TL;DR: this paper seems to be a joke, or delusional; the "zero-knowledge proof" proves nothing.
The report purports to have found an efficient cryptanalysis on SIMON-32/64, a small block cipher. The exact details are, on purpose, not disclosed. However, to convince the reader that the method actually exists, a so-called "zero-knowledge proof" (not really what is usually called zero-knowledge, by the way) is presented in section 4. What I will show here is that this proof shows nothing, and the same kind of feat could be relatively achieved with any block cipher with the same block size.
SIMON is a family of block cipher. Here, we talk about the "smallest" of these, SIMON-32/64, which has blocks of 32 bits and keys of 64 bits. The block size is important here: it means that when the article shows 64-bit plaintexts and ciphertexts, these really are pairs of plaintext blocks and pairs of ciphertext blocks, encrypted in ECB mode.
Let's see the first kind of "proof": the paper shows a few keys that encrypt the plaintext "YHWHYHWH" into the ciphertext "YHWHYHWH" (using ASCII encoding for both). As explained above, these really are keys that encrypt "YHWH" (32-bit plaintext block) into "YHWH" (32-bit ciphertext block); the repetition is a mere distraction. If you find a key that encrypts a given 32-bit block $P$ into a given 32-bit ciphertext block $C$, then of course the same key will encrypt $P\mathbin\|P$ into $C\mathbin\|C$, and $P\mathbin\|P\mathbin\|P$ into $C\mathbin\|C\mathbin\|C$, and so on. This is what ECB mode means.
Now, take a given plaintext block $P$, and a given ciphertext block $C$. How hard is it to find a matching key? If you take a random key $K$, the encryption of $P$ with key $K$ yields a ciphertext block $C'$, which has size 32 bits. Thus, the probability of having $C' = C$ is about $2^{-32}$. Which means that if you try random keys, you'll need on average to try about $2^{32}$ keys to find a match. Any decent-sized laptop should be able to try about $2^{25}$ keys per second (I am assuming here that encrypting a block takes 400 clock cycles, the CPU runs at 3.2 GHz, and there are four cores; we can probably do a lot better than that with AVX2 capers, but let's focus on stupid, basic software). Thus, $2^{32}$ keys will be tried in about two minutes. In other words, if you ask me to find keys that encrypt "YHWHYHWH" into "YHWHYHWH", then I should find one every two minutes. The six keys presented in the article represent less than 15 minutes of work of a single laptop! And all of that is using SIMON-32/64 as a black box, i.e. assuming that it is a perfect, ideal block cipher.

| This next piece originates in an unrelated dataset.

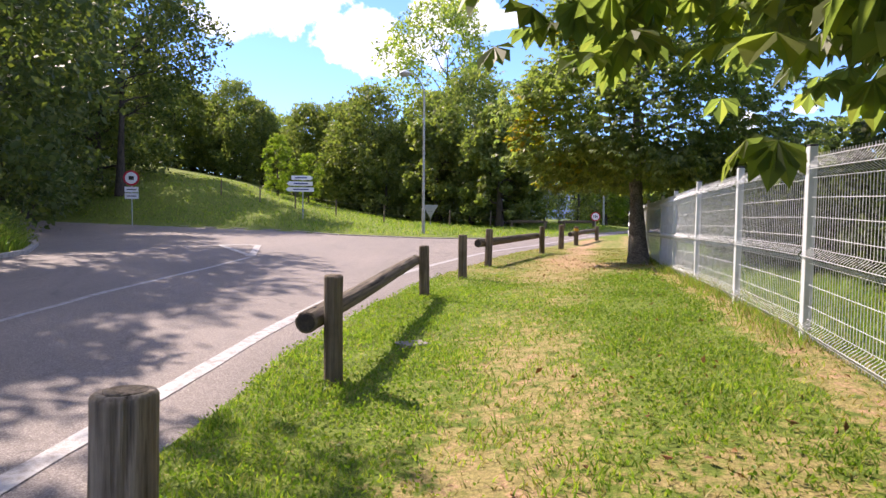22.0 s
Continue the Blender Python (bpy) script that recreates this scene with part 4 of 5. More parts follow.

Now, let's investigate the second "proof": the authors take a large corpus of 64-bit messages (pairs of blocks), extracted from the King James Bible. In raw UTF-8 text (really, ASCII, it's all in English and does not contain the word café), this is a 4452069 bytes file. This means that there are 4452062 sequences of 8 bytes in there. Let's round that low to $2^{22}$ to make computations easier. The "proof" is that they show keys that map one of these blocks to another of these blocks; the table 6 shows 18 such plaintext/ciphertext/key triplets (the text of the article says "19" but there are only 18 in the table).
Take a perfect ideal cipher with 64-bit blocks (here we are not even going to use the fact that SIMON-32/64 uses 32-bit blocks and that 64-bit messages are really pairs of 32-bit blocks). Take a random key. Encrypt one of the $2^{22}$ plaintext blocks into a 64-bit block. What is the probability that the output 64-bit block is one of the $2^{22}$ in the list? It's $2^{-42}$ (because there are $2^{64}$ possible 64-bit blocks and $2^{22}$ targets). This means that if you try random keys, you'll get a match every $2^{42}$ random keys on average. At $2^{25}$ per second, we're talking about one key every two days; the 18 keys will then take a bit more than a month. The authors claim to have required 120 days, so they're a bit lagging here. Again, taking the block cipher as an ideal black box, a basic brutal attack does better than the cryptanalysis claims.
(With some details: some basic optimization here is that the "attack" will only encrypt one 32-bit block to start with, and encrypt the second one only if there was a match with the first one; moreover, the lookup in RAM for a match can be optimized by doing it only if the output block is ASCII, i.e. if the top bits of each byte are zero, so we end up with, for each key: one SIMON-32/64 encryption, a test on the top bits of the output bytes, a lookup into RAM only in 1/16th of cases, and a second block encryption only in 1/64th of the cases were a lookup in RAM is done; thus, we can easily approximate the cost as "1 SIMON-32/64 encryption per try".)
So whatever they are doing, it does not seem to be any better than brute force that has nothing to do with the internal structure of the block cipher.
An open question is whether this is a deliberate prank, a skewed attempt at damaging the reputation of the eprint maintainers, or a case of self-delusion. I don't attempt to answer that question.